I pray you all have a very happy Thankful Thursday!
What are you thankful for today?

Monday Meditations

Every morning after I’m a little awake, and have poured my first cup of coffee (smile)
I read in my Lord’s Word. 
I pray as I read, seeking to hear some Word from Him, to glean some 
knowledge and be fed in my spirit for the day ahead. 
Yet, even with my prayer and reading in the mornings, lately I have felt farther from Him than before.
This feeling has been going on for several months. 
I know the cause lies a great deal in my own slackness – my preoccupation with life, my writing,
our work and farm. So often I find myself starving my spirit, pushing my reading
and study to the back shelf – thinking of it as something that takes up time, instead of as something
that makes the rest of my time in a day meaningful and profitable
I know many of you can probably associate with me in these feelings and shortcomings.
This morning I was finishing the last chapter of Luke (my favorite Gospel). 
Up until today, there were no pen marks in the last chapter of Luke in my Bible – though the rest of the 
Book is littered with scribbles and underlining. 
But I was praying this morning and in the story of Jesus meeting the two disciples on the 
road after his resurrections, the Lord opened my eyes to a simple thought that could mean a lot if my 
heart is open and I am not too preoccupied with myself to hear Him. 
Oh that I may be open to His Words!
It is always interesting to me how the disciples did not recognize Jesus. 
They went on talking to Him in verses 15-31 and did not know who He was – even through His 
expounding the Scriptures. It wasn’t until He broke bread to eat it that they saw Who He was.
Then He vanished from their sight. 
But isn’t this sort of like we are?
The Lord Jesus hears our prayers. 
I know I have been praying a lot lately – seeking Him, desiring His Blessings, His nourishing. 
Just like those disciples who were wanting to see Jesus after His resurrection. 
They talked to Him about how they had hoped this Jesus who had died had been the One to 
save Israel. They shared their discouragement and saddness with Him – even telling Him that this was the
third day and they still had not seen Him; they were giving up hope.
Jesus rebuked them – even roughly. 
“Oh fools, and slow of heart to believe all that the prophets have spoken.”
Can you believe they still did not recognize Him? Even after all those years of His rebuking them for 
their unbelief during His time of ministry. 

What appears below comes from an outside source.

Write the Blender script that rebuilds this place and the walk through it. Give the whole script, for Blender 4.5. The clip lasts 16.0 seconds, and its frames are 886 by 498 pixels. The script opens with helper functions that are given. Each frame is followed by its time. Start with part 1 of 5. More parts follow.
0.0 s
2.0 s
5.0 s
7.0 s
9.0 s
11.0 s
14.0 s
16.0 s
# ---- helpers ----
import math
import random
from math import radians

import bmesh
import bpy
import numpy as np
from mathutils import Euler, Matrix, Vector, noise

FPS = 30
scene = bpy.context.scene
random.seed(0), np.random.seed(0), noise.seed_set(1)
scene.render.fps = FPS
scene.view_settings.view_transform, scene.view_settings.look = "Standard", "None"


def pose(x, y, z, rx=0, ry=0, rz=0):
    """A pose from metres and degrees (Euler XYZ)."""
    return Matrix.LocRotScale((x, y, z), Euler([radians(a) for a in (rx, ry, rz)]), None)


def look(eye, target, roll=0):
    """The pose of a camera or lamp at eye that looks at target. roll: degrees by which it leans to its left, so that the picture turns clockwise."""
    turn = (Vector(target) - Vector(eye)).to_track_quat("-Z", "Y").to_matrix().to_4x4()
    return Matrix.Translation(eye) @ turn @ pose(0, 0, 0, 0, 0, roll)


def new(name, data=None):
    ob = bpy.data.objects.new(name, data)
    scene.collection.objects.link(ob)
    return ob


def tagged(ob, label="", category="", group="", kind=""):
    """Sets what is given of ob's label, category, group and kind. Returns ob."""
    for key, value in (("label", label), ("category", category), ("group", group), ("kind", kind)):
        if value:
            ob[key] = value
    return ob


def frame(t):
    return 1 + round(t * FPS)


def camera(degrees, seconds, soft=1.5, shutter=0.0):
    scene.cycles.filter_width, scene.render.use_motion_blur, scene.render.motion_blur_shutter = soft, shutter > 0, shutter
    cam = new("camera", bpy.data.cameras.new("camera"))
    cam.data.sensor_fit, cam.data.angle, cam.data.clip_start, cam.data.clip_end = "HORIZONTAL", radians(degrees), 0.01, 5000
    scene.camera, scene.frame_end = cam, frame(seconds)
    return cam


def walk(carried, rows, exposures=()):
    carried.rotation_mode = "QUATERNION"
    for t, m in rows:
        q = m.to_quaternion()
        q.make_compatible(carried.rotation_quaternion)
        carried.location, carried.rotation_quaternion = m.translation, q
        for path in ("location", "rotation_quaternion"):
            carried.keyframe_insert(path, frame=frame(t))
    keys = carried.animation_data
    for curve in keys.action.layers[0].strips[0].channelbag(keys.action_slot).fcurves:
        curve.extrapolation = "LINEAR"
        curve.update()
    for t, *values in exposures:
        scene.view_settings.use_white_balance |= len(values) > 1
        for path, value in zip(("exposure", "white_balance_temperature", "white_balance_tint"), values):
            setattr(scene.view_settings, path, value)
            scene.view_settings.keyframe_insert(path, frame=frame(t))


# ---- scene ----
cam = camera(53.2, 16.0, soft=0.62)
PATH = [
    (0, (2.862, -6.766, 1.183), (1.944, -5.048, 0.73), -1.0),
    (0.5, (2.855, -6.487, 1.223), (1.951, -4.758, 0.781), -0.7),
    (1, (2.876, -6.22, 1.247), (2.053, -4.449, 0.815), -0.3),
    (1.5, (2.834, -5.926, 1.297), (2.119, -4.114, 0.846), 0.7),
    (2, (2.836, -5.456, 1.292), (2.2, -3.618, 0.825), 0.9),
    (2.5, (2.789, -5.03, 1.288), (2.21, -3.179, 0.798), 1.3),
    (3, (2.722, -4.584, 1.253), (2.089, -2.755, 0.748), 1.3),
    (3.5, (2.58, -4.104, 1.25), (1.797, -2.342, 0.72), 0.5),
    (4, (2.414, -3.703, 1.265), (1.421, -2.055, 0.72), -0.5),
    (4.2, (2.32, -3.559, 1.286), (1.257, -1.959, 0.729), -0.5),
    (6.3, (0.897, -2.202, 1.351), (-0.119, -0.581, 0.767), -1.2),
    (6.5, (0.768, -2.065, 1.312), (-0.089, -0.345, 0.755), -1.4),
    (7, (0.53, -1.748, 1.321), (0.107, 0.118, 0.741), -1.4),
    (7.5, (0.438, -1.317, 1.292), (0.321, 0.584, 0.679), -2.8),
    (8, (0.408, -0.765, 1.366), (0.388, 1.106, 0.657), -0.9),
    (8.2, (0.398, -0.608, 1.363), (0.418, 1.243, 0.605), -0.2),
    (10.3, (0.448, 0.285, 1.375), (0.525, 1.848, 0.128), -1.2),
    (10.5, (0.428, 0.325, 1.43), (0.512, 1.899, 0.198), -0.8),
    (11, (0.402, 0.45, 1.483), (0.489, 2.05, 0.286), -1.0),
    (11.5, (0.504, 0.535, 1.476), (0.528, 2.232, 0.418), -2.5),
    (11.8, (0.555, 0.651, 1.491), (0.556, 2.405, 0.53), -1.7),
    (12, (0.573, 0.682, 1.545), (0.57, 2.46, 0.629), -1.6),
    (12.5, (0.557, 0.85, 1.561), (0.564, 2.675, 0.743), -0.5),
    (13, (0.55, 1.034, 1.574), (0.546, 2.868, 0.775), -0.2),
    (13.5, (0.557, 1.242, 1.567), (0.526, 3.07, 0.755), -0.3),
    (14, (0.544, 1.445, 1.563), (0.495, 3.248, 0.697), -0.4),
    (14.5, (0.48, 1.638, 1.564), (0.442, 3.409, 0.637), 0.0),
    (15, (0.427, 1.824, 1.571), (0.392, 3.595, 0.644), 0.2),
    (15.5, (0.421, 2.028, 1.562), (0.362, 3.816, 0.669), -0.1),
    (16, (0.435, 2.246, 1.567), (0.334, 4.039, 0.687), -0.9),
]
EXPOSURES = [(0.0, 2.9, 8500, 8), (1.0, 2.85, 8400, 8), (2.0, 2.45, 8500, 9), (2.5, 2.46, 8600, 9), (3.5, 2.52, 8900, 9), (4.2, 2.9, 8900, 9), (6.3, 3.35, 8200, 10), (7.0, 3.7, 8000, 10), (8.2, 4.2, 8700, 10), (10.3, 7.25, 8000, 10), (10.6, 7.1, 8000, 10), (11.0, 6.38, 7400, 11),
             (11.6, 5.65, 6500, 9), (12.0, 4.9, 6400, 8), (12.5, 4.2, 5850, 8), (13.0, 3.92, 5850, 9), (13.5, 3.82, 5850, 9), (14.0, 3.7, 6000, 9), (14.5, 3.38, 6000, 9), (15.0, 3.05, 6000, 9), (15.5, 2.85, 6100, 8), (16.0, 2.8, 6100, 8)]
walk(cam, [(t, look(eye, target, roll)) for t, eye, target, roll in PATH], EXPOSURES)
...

But isn’t that how we are? 
So caught up with ourselves, our work, our sufferings, our problems 
that we don’t recognize Him – even when He IS working in our lives, IS teaching us, IS drawing us 
closer to Himself everyday through the things He brings us through.
But Jesus still loves us. 
Just like those unbelieving disciples. 
He went in to their house to stay with them, to eat with them. 
He still dwell within us, still lives in us, still gives us our breath. He doesn’t just give up on us. 
He keeps working.
Sometimes He has to break the bread for us to finally recognize His place in our lives. 
I pray I may listen to His rebuke and His expounding the Scriptures.
Let us be more sensitive to our Lord.
Remember His still, small voice. 
This noise and clutter of life is not important.
We must hear His still, small voice.